Para Charly, o acordo é um "fait de route", ou "passo intermediário", uma etapa antes de um acordo final entre as nações, e o diferencial do governo catariano seriam justamente os altos investimentos feitos nos dois países africanos.

"O Catar investe mais que outros países nesta região. O aeroporto de Kigali foi financiado em mais de 80% pelo Catar, por exemplo. Eles acabaram de assinar um contrato maior pelo ouro da RDC. O Catar tem esse desejo de ser o mediador dos conflitos, como a gente viu a mediação que eles fizeram entre Israel e Hamas na guerra de Gaza."

O ativista é cético quanto a uma reintegração do M23 à República Democrática do Congo, já que as duas partes, o governo e os rebeldes, têm desconfiança mútua. Ele lembra também que o grupo conquistou mais locais logo depois do acordo em Doha.
"Na verdade, a guerra não acabou. Mesmo no momento que a gente está falando, tem ainda troca de tiros naquela parte do leste. Então essa etapa de integração dos rebeldes nas Forças Armadas da RDC é uma coisa que vai ser muito difícil, porque, primeiramente, os congoleses têm medo da infiltração dos militares ruandeses", sublinha.

Outros desdobramentos

José Ricardo Araújo, pesquisador de África Subsaariana do Núcleo de Avaliação da Conjuntura (Escola de Guerra Naval), aborda a complexidade da negociação, ressaltando haver dois acordos de paz: um entre a República Democrática do Congo e o M23, mediado pelo Catar; e outro entre a RDC e Ruanda, mediado pelos Estados Unidos.
"Mas, ao mesmo tempo, existe uma complexidade muito grande em relação àquela região, aos grupos beligerantes que estão ali, às comunidades locais, às opiniões delas sobre o conflito, à atuação da operação de paz", explica Araújo.
Ele cita as Forças Democráticas Aliadas (ADF), um grupo atuante na região ligado ao Daesh (organização extremista proibida na Rússia e em outros países), como um dos grupos que não foram considerados para as negociações de paz. Além dele, as Forças Democráticas pela Libertação de Ruanda (FDLR), um grupo paramilitar, também não foram incluídas. Este grupo é acusado pelo governo ruandês de ser responsável pelo genocídio em Ruanda em 1994 com apoio do governo congolês.
"Ruanda acredita que ela tem tem, de certa forma, o dever de entrar nesse território da República Democrática do Congo para poder garantir a sua própria segurança nacional, neutralizando esse grupo."
Araújo também elenca os motivos para os Estados Unidos terem interesse no conflito africano: projeção norte-americana na África, aquisição de minérios, como coltan, cobalto e ouro, e disputa de mercados com a China.

"A China é um país que acaba ali tomando boa parte das empresas mineradoras da RDC. Se a gente olhar principalmente para o cobalto, por exemplo, 70% dele é minerado no Congo.

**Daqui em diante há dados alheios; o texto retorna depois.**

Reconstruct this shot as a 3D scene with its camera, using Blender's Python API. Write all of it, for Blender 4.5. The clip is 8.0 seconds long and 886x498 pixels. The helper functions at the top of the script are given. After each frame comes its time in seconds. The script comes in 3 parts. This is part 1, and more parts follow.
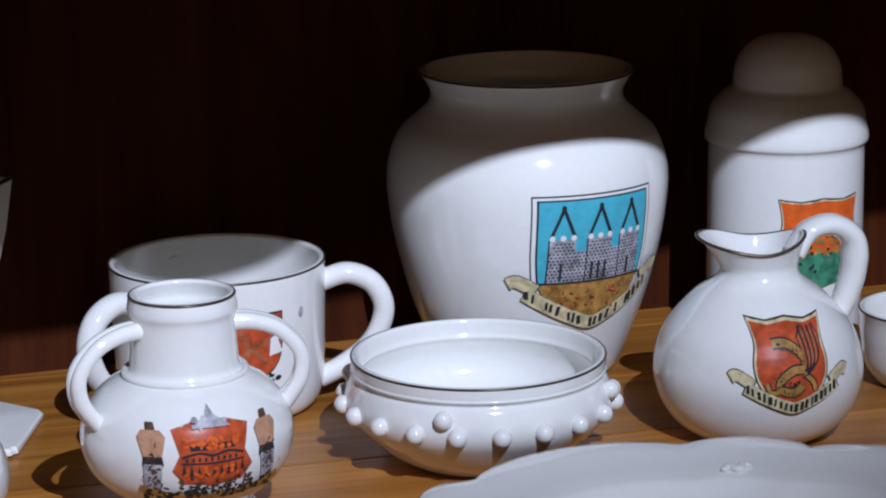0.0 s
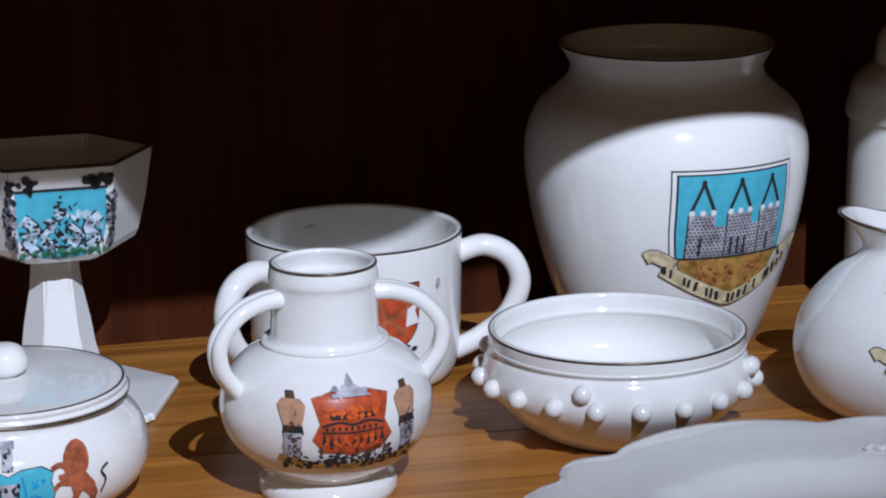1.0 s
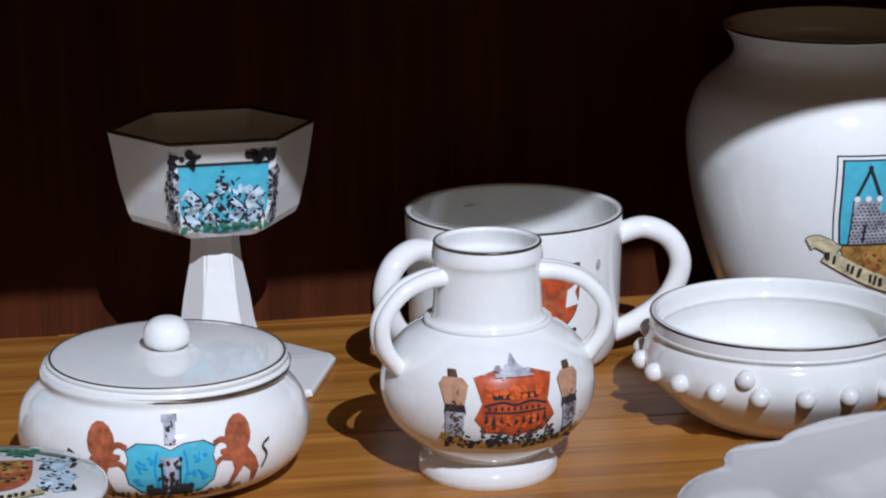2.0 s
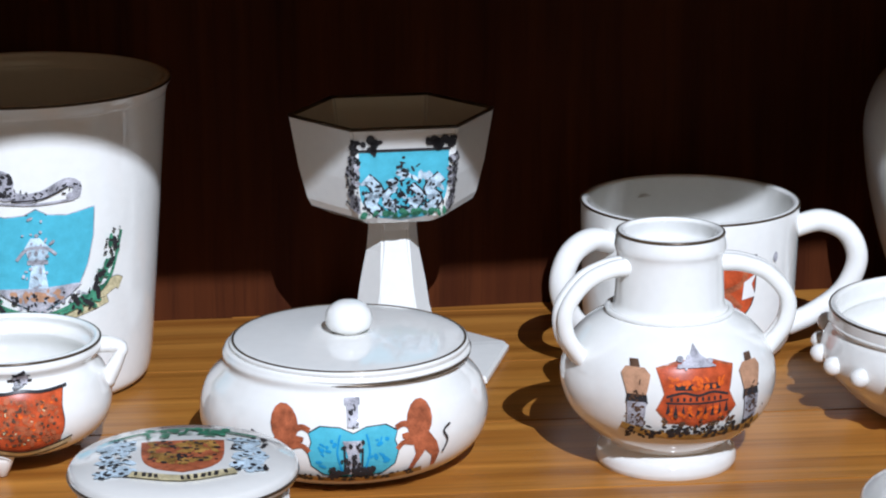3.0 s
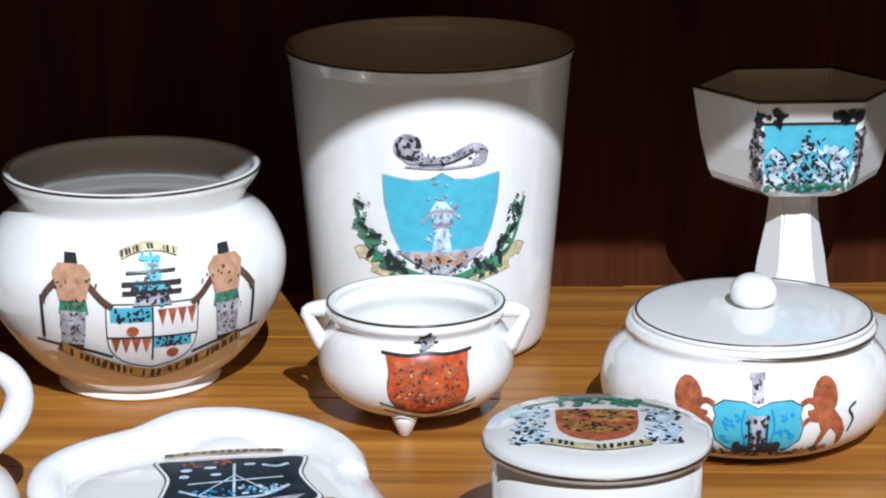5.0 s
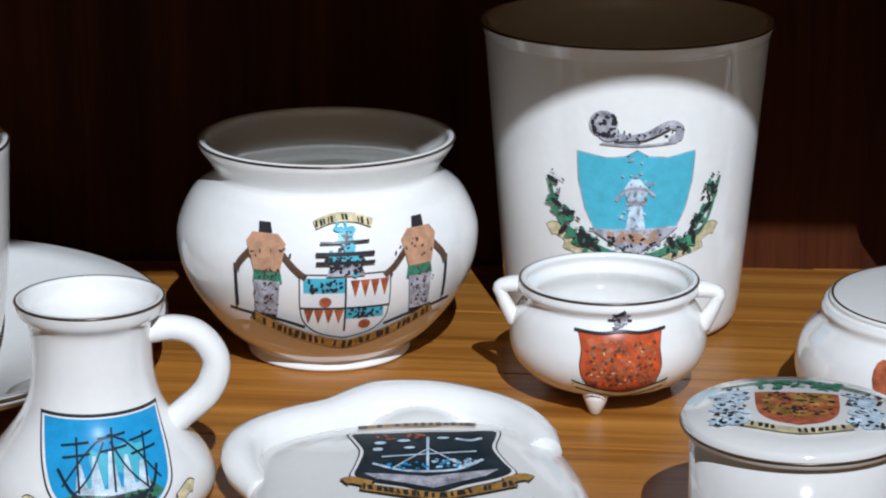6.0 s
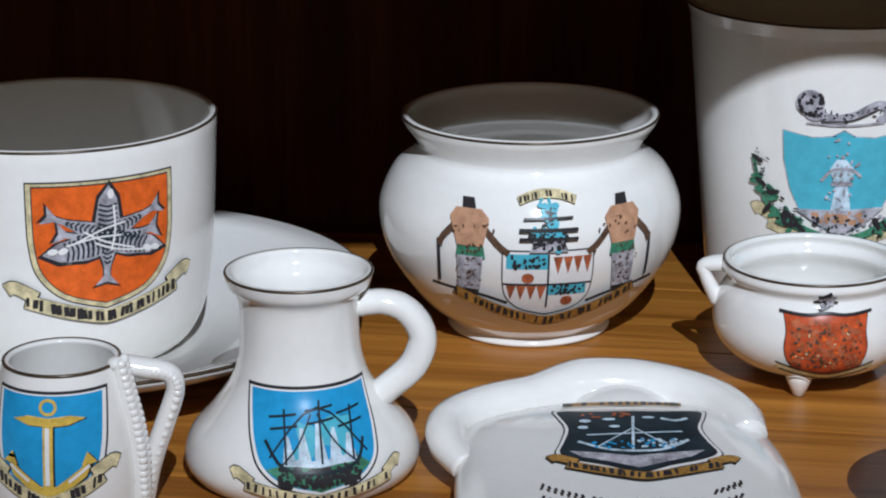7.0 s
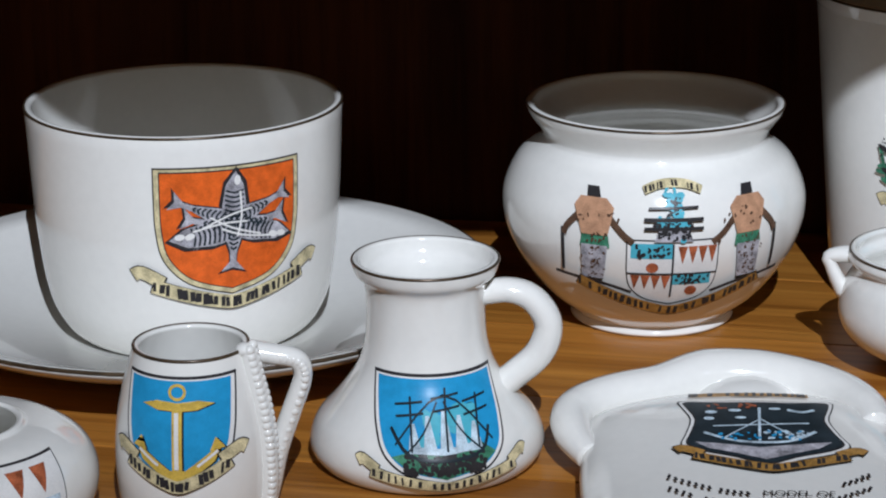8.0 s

Isso no setor de extração, que a gente fala que é o setor upstream. E aí quando a gente vai para o setor de processamento, que é quando esse minério é processado, o setor downstream, ele ocorre cerca de 80% mundialmente na China. Ou seja, existe o que o próprio [ex-presidente americano] Joe Biden já trouxe, um certo monopólio virtual da China em relação ao setor de cobalto da RDC. Então, a participação dos EUA e, no caso, do Trump, é estratégica."